Russia's invasion of Ukraine is considered to have an impact on food inflation leading to a massive crisis. In fact, the effects of this war could potentially outweigh the blow of the pandemic and drive millions more to starvation.

As is well known, Russia and Ukraine account for a large part of the world's agricultural supply, exporting so much wheat, corn, sunflower oil and other foods that they add more than a tenth of all calories traded globally. Now, shipments from both countries have almost dried up.

Quoting Bloomberg (9/3), wheat has gained about 50% in two weeks and corn has just touched a decade high. Soaring costs could eventually weigh on currencies in emerging markets, where food represents a larger share of the consumer price basket.

This crisis will not only affect grain exports, considering that Russia is also a major supplier of fertilizers. Nearly every major crop in the world depends on inputs such as potassium and nitrogen, and without steady flows, farmers will have difficulty growing everything from coffee to rice and soybeans.

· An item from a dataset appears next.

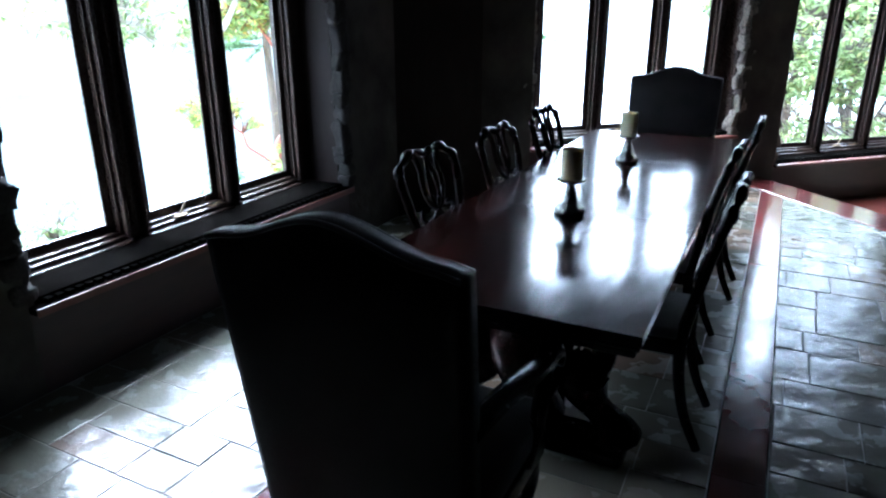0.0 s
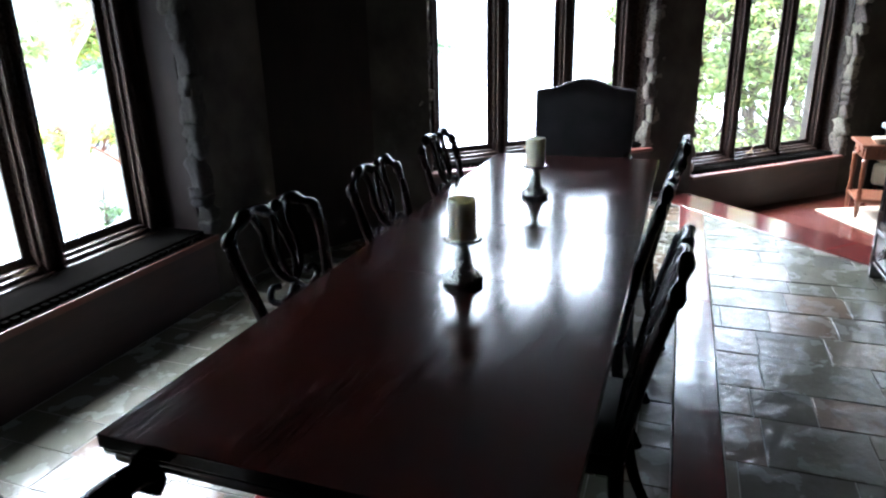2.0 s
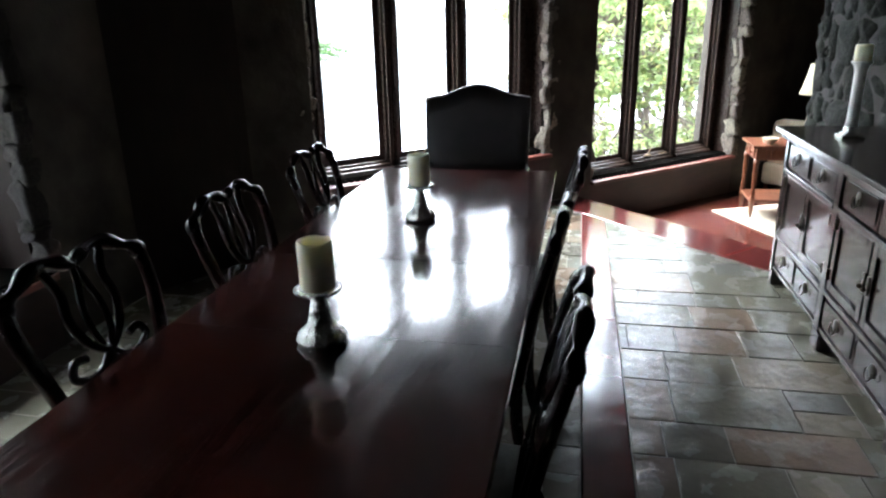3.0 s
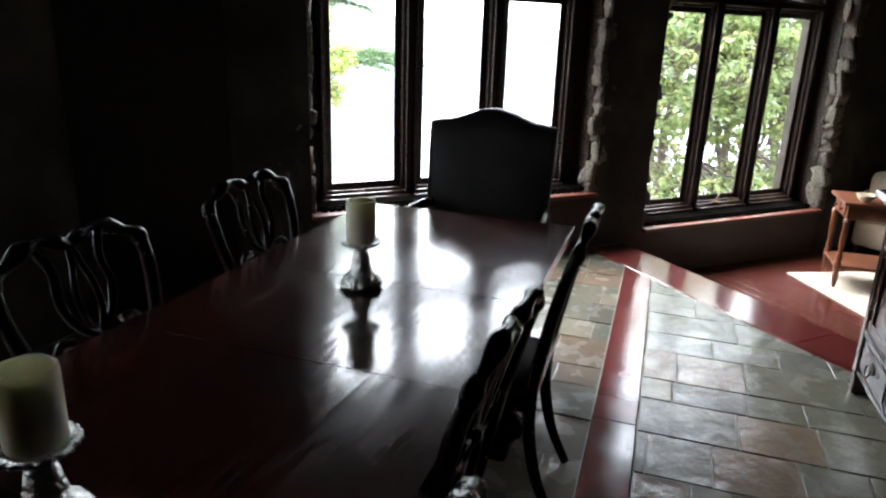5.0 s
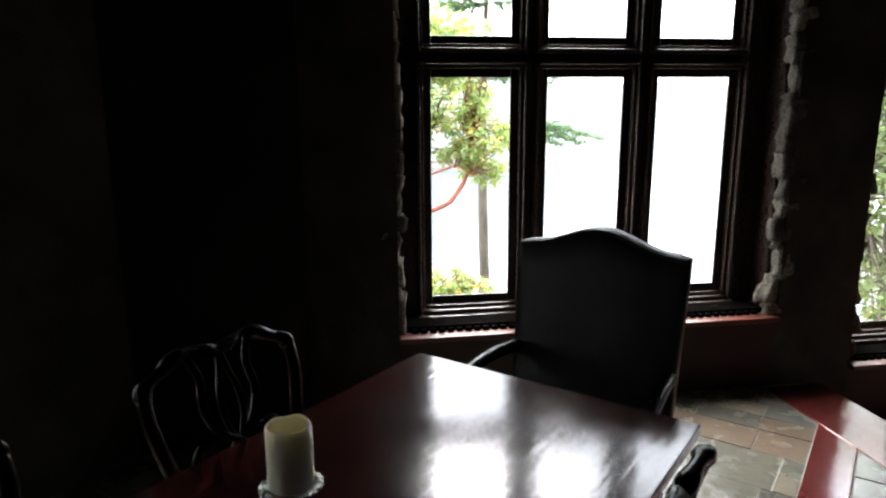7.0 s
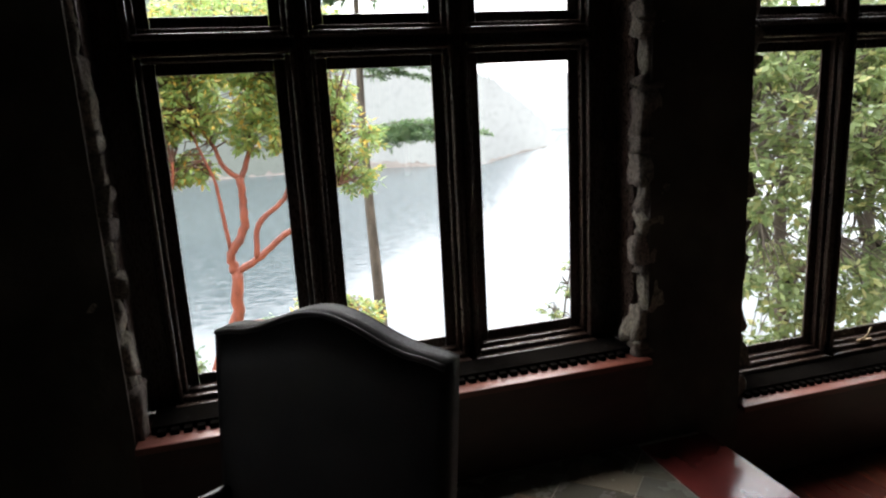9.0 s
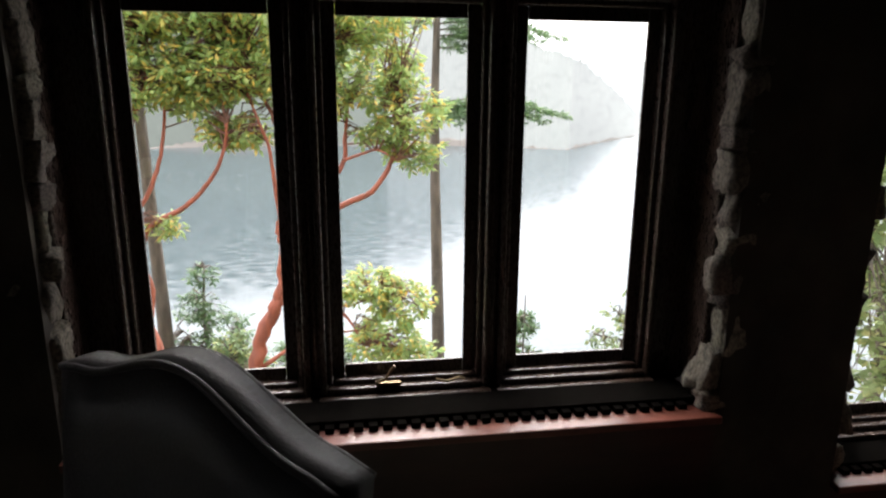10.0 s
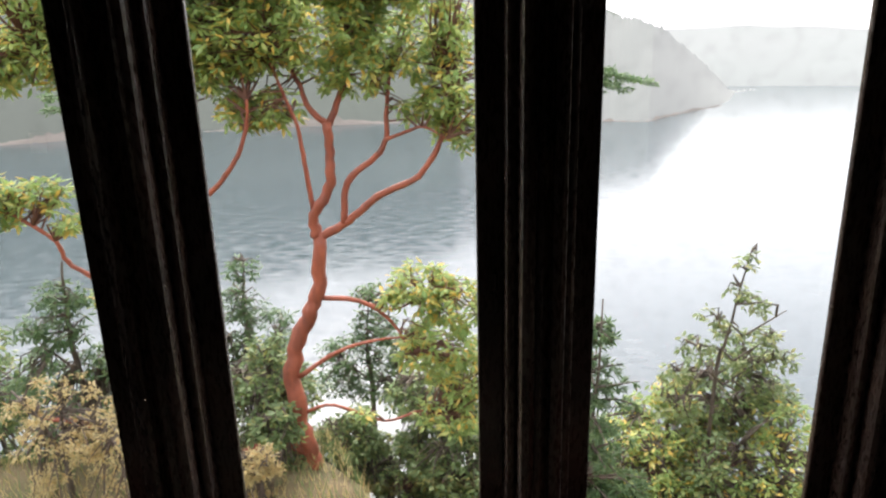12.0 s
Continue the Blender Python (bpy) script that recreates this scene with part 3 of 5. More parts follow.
candle_holder(TURNED @ pose(3.512, 1.092, TZ))
candle_holder(TURNED @ pose(4.635, 1.105, TZ))

# ---- sideboard ----
M_SIDE = mat("dark_lacquered_elm", (0.026, 0.0155, 0.0115), 0.26, color2=(0.015, 0.009, 0.007), scale=1.2, bump_scale=5, stretch=(4, 4, 0.5), spec=0.5, grain=0.12, coat=0.4, coat_rough=0.1)
SB_V, SB_D, SB_Z = -0.695, 0.45, 0.93


def pull(parent, x, z):
    bm = bmesh.new()
    lathe(bm, [(0.03, 0), (0.03, 0.003), (0.024, 0.005), (0.004, 0.006)], 14, Matrix.Translation((x, 0.021, z)) @ pose(0, 0, 0, -90))
    plate = part("handle_plate", bm, M_BRONZE, parent, "round aged bronze plate", True)
    bail = [(x - 0.026, 0.034, z + 0.006), (x - 0.03, 0.037, z - 0.012), (x - 0.018, 0.04, z - 0.032), (x, 0.041, z - 0.038), (x + 0.018, 0.04, z - 0.032), (x + 0.03, 0.037, z - 0.012), (x + 0.026, 0.034, z + 0.006)]
    part("bail", tube(bmesh.new(), smooth_line(bail, 3), 0.0035, 6), M_BRONZE, plate, "", True)


def sideboard():
    """Local x runs along u, y towards the table; x = 0 is the far end."""
    n, w = 3, 0.875
    s = thing("sideboard", TURNED @ pose(6.16, SB_V, 0), "long dark lacquered wooden sideboard with bronze pulls", "sideboard")
    part("top", B(-n * w - 0.1, 0.1, -SB_D - 0.02, 0.07, SB_Z - 0.035, SB_Z, 0.008), M_SIDE, s, "polished dark top")
    part("cornice", B(-n * w - 0.05, 0.05, -SB_D, 0.045, SB_Z - 0.06, SB_Z - 0.0355, 0.008), M_SIDE, s)
    part("body", B(-n * w, 0, -SB_D, 0, 0.1, SB_Z - 0.0605, 0.004), M_SIDE, s)
    for i in range(n + 1):
        x = -i * w
        part("stile", B(x - 0.03 if i else x - 0.045, x + 0.03 if i < n and i else (x if not i else x + 0.045), 0.001, 0.026, 0.1, SB_Z - 0.061, 0.004), M_SIDE, s)
        for y0, y1 in ((-0.05, 0.024), (-SB_D, -SB_D + 0.06)):
            part("foot", B(x - (0.05 if i < n else 0.0), x + (0.0 if i == 0 else 0.05), y0, y1, 0.0, 0.0995, 0.006), M_SIDE, s)
    for i in range(n):
        a, b = -(i + 1) * w + (0.03 if i < n - 1 else 0.045), -i * w - (0.03 if i else 0.045)
        m = (a + b) / 2
        part("rail", B(a + 0.001, b - 0.001, 0.001, 0.03, 0.685, 0.712, 0.006), M_SIDE, s)
        part("rail", B(a + 0.001, b - 0.001, 0.001, 0.03, 0.292, 0.316, 0.006), M_SIDE, s)
        part("apron", B(a + 0.001, b - 0.001, 0.001, 0.02, 0.1, 0.125, 0.004), M_SIDE, s)
        for x0, x1 in ((a + 0.004, m - 0.006), (m + 0.006, b - 0.004)):
            for z0, z1 in ((0.716, 0.864), (0.129, 0.288)):
                d = part("drawer", B(x0, x1, 0.001, 0.014, z0, z1, 0.004), M_SIDE, s)
                part("drawer_panel", B(x0 + 0.018, x1 - 0.018, 0.0145, 0.02, z0 + 0.018, z1 - 0.018, 0.004), M_SIDE, d)
                pull(d, (x0 + x1) / 2, (z0 + z1) / 2 + 0.01)
            d = part("door", ring(bmesh.new(), x0 + 0.045, x1 - 0.045, 0.365, 0.636, 0.045, 0.001, 0.02), M_SIDE, s)
            part("door_panel", B(x0 + 0.046, x1 - 0.046, 0.001, 0.009, 0.366, 0.635), M_SIDE, d)
            lx = x1 - 0.014 if x0 < m - 0.01 and x1 < m else x0 + 0.014
            part("lock_plate", B(lx - 0.011, lx + 0.011, 0.0205, 0.025, 0.46, 0.54, 0.002), M_BRONZE, d, "aged bronze lock plate")
            drop = bmesh.new()
            bmesh.ops.create_uvsphere(drop, u_segments=8, v_segments=6, radius=0.011, matrix=Matrix.Translation((lx, 0.034, 0.485)))
            part("door_knob", drop, M_BRONZE, d, "", True)
            hx = x0 + 0.006 if x1 < m else x1 - 0.006
            for hz in (0.37, 0.61):
                part("door_hinge", tube(bmesh.new(), [(hx, 0.024, hz), (hx, 0.024, hz + 0.05)], 0.006, 6), M_BRONZE, d)
    return s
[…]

“It's a great food surprise. I didn't know a situation like this in the 30 years I've been involved in this sector." said Abdolreza Abbassian, an independent market analyst and former senior economist at the United Nations Food and Agriculture Organization.

In Brazil, another agricultural powerhouse, farmers can't get the fertilizer they need because retailers are reluctant to quote prices.

In China, one of the world's biggest food importers, buyers are buying up US corn and soybeans on concerns that shipments of fewer crops from Russia and Ukraine could trigger a global scramble for the grain.

Meanwhile, in Egypt, people worry that the price of the subsidized bread they rely on could rise for the first time in four decades, while footage of citizens in Turkey trying to grab cheaper cans of oil went viral.

And in Ukraine itself, food is running low in some big cities.


“The damage has already been done. We will have months before we return to so-called normality," Abbassian said.

Meanwhile, global food prices have already reached record highs, with the UN benchmark index increasing by more than 40% over the past two years. The surge had devastating consequences.

Food insecurity has doubled in the past two years, and the World Food Program estimates 45 million people are on the brink of starvation.

The current crisis will make matters worse, possibly sending hunger to unprecedented levels as the conflict turns millions of people into refugees and drives food prices higher.

"Bullets and bombs in Ukraine could take the global hunger crisis to a level beyond anything we have seen before," said David Beasley, executive director of the UN agency.